━━━ Dataset extract ━━━

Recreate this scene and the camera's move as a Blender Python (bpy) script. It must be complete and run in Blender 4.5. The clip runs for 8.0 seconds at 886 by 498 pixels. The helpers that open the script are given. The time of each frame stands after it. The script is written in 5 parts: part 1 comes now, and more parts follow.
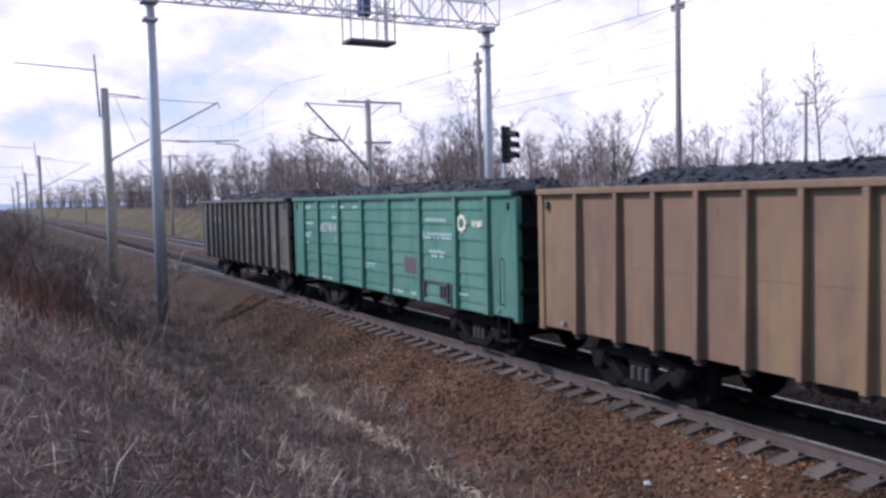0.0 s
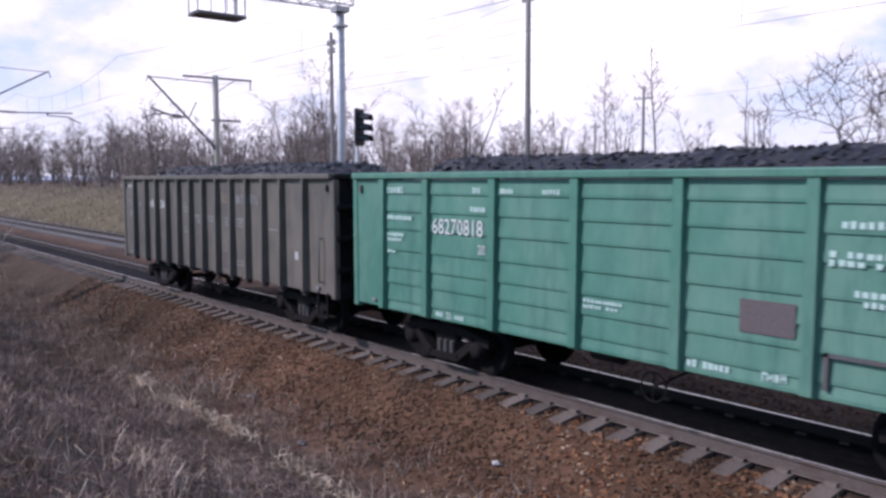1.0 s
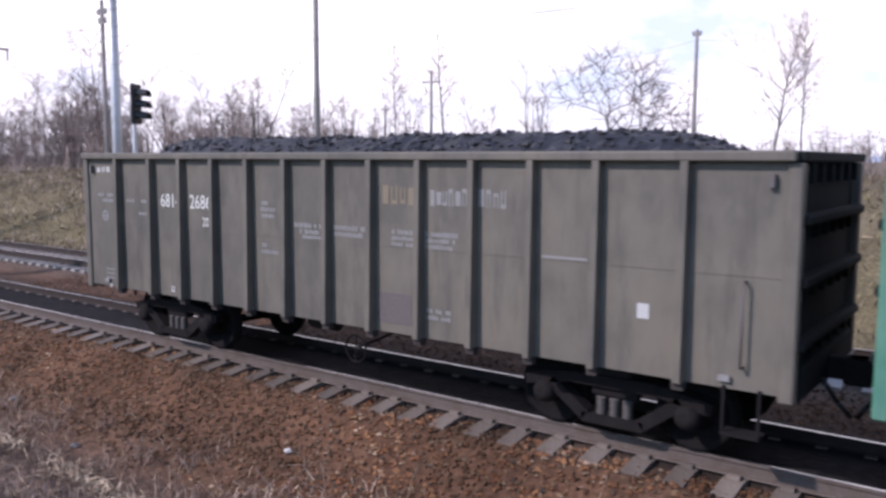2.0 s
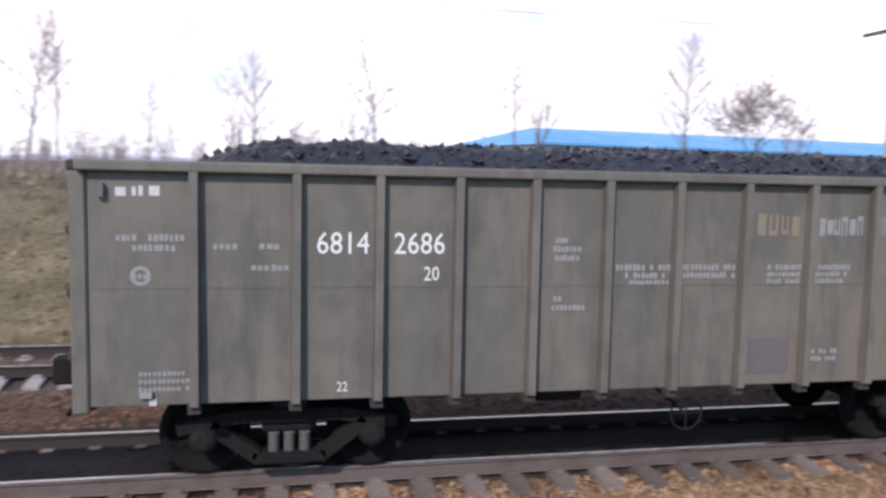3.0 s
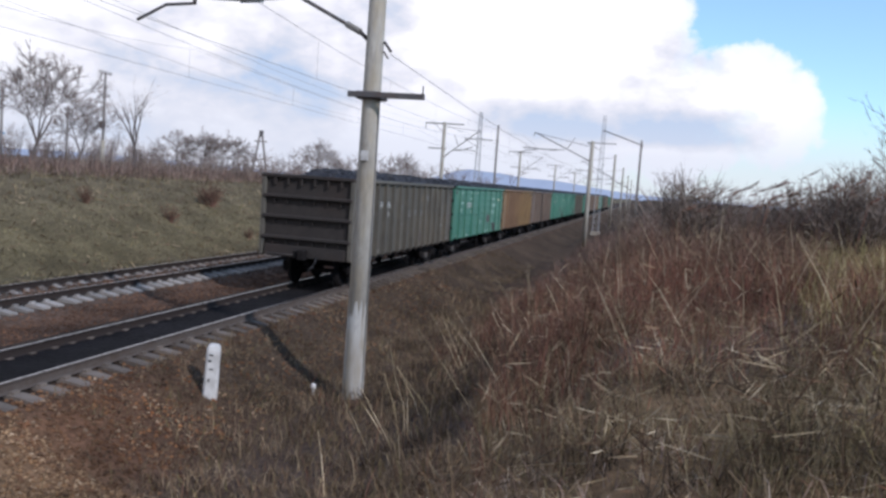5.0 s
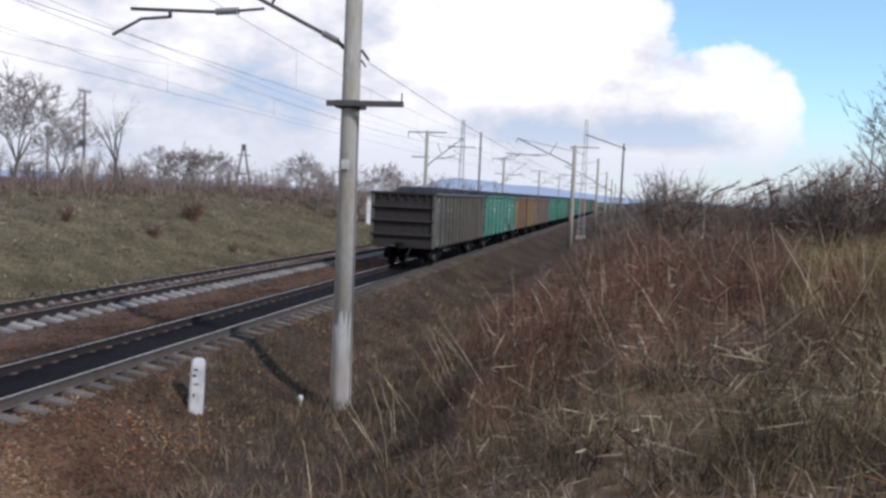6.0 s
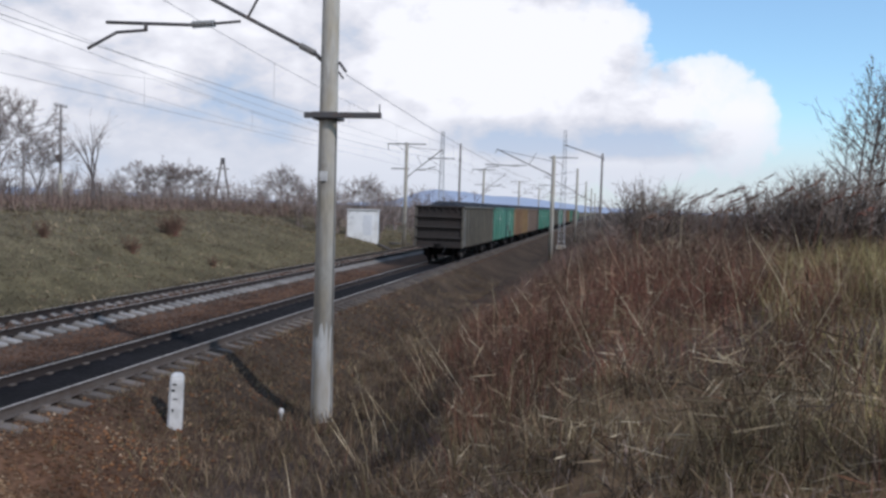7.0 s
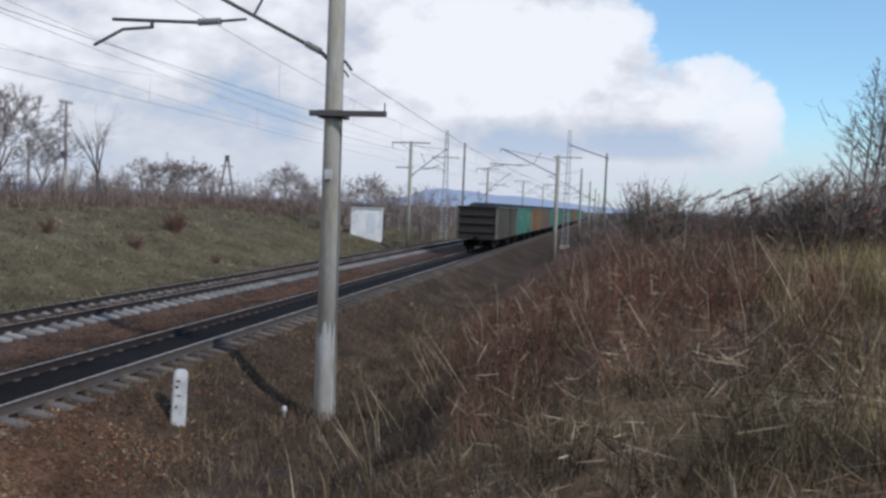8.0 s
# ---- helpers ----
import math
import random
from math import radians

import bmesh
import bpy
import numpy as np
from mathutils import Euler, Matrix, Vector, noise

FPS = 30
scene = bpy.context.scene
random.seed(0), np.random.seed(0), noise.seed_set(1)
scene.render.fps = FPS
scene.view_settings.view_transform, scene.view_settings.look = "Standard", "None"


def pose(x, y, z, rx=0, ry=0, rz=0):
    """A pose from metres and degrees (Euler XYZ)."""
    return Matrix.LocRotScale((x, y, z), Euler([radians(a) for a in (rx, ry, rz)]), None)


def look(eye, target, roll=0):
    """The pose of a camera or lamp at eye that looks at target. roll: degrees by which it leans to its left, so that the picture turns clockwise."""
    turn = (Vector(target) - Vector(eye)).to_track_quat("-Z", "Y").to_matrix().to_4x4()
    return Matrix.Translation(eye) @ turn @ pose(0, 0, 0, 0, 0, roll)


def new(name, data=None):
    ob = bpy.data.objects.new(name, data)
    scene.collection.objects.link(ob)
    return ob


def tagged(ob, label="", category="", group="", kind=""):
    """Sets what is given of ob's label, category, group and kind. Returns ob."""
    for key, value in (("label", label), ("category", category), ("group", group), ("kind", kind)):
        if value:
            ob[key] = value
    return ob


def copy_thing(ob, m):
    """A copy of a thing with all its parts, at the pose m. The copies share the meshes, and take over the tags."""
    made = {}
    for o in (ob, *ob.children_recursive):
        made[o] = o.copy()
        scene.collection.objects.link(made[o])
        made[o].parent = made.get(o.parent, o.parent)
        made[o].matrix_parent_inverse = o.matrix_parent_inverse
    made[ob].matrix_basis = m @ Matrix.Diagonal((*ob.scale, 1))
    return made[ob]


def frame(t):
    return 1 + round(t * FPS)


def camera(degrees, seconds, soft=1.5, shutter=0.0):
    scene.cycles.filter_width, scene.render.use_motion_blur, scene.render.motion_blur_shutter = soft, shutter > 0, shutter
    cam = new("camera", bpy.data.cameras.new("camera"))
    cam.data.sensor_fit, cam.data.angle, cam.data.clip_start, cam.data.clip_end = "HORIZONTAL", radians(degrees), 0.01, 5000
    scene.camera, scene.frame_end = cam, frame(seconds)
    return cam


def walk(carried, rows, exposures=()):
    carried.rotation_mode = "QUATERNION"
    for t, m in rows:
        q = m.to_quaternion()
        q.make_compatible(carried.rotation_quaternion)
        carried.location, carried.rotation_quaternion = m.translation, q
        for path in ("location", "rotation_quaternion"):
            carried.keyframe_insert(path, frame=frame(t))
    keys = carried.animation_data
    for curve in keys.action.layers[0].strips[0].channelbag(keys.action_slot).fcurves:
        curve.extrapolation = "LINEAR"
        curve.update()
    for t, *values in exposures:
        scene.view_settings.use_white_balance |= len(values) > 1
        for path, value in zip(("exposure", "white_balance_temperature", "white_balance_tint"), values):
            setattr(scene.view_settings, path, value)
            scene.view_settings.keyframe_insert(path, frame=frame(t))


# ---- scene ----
cam = camera(56.82, 8.0, soft=2.8, shutter=0.12)
PATH = [
    (0.0, 0.042, -0.055, 3.383, 61.28, -3.60, 1.46),
    (0.5, -0.009, -0.034, 3.390, 56.40, -4.58, 0.30),
    (1.0, -0.072, -0.003, 3.371, 51.01, -4.88, 0.15),
    (1.5, -0.108, 0.077, 3.354, 45.88, -5.43, -0.01),
    (1.7, -0.124, 0.103, 3.363, 42.65, -5.73, -0.03),
    (2.8, -0.051, 0.125, 3.408, 2.93, -6.28, -1.06),
    (3.0, -0.041, 0.072, 3.465, -11.87, -5.54, -1.33),
    (3.2, -0.040, 0.015, 3.499, -25.86, -5.52, -2.46),
    (3.4, -0.012, -0.008, 3.549, -37.73, -6.17, -2.58),
    (3.5, 0.005, -0.000, 3.559, -43.33, -5.85, -3.20),
    (3.6, -0.004, 0.028, 3.576, -48.70, -5.56, -3.78),
    (3.8, 0.028, 0.081, 3.570, -57.68, -4.43, -4.12),
    (4.0, 0.083, 0.076, 3.552, -63.04, -3.97, -3.67),
    (4.2, 0.130, 0.113, 3.567, -67.71, -3.79, -3.77),
    (4.5, 0.110, 0.099, 3.530, -73.47, -4.05, -3.65),
    (4.8, 0.094, 0.111, 3.497, -75.46, -4.16, -3.91),
    (5.0, 0.099, 0.115, 3.510, -76.17, -4.50, -4.16),
    (6.5, 0.166, 0.023, 3.446, -77.74, -3.30, -1.75),
    (7.0, 0.155, 0.018, 3.444, -78.56, -2.97, -1.83),
    (7.5, 0.133, 0.026, 3.454, -78.01, -2.96, -2.65),
    (8.0, 0.143, 0.029, 3.444, -78.30, -3.05, -2.25),
]
walk(cam, [(t, pose(x, y, z, 90 + p, r, w)) for t, x, y, z, w, p, r in PATH],
     exposures=[(0.0, 0.08, 6050, 27), (1.5, 0.29, 6250, 29), (2.8, 0.63, 6500, 24), (3.0, 0.56, 6500, 23), (3.2, 0.50, 6500, 22), (3.5, 0.56, 6500, 20), (4.2, 0.0, 6100, 18), (4.5, -0.13, 6100, 17), (5.0, -0.15, 6150, 16), (6.5, -0.23, 6200, 15), (8.0, -0.42, 6050, 12)])

# how far the train has gone along the track, in metres
TRAIN = [(0.0, -21.04), (0.5, -14.67), (1.0, -8.45), (1.5, -2.62), (2.8, 14.26), (3.0, 16.77), (3.5, 23.20), (3.8, 26.95), (4.0, 29.28), (4.2, 31.75), (4.5, 35.95), (5.0, 42.39), (6.5, 61.71), (7.0, 68.03), (7.5, 74.52), (8.0, 80.90)]

# ---------------------------------------------------------------- light
SUN_FROM = Vector((-0.515, -0.857, 0.76)).normalized()
world = bpy.data.worlds.new("sky")
scene.world = world
world.use_nodes = True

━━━

— Given request —
Print the lines from the line containing "carried.keyframe_insert(path, frame=frame(t))" to the line containing "for path, value", both ends included, exactly and with nothing added.

— Answer for the task —
            carried.keyframe_insert(path, frame=frame(t))
    keys = carried.animation_data
    for curve in keys.action.layers[0].strips[0].channelbag(keys.action_slot).fcurves:
        curve.extrapolation = "LINEAR"
        curve.update()
    for t, *values in exposures:
        scene.view_settings.use_white_balance |= len(values) > 1
        for path, value in zip(("exposure", "white_balance_temperature", "white_balance_tint"), values):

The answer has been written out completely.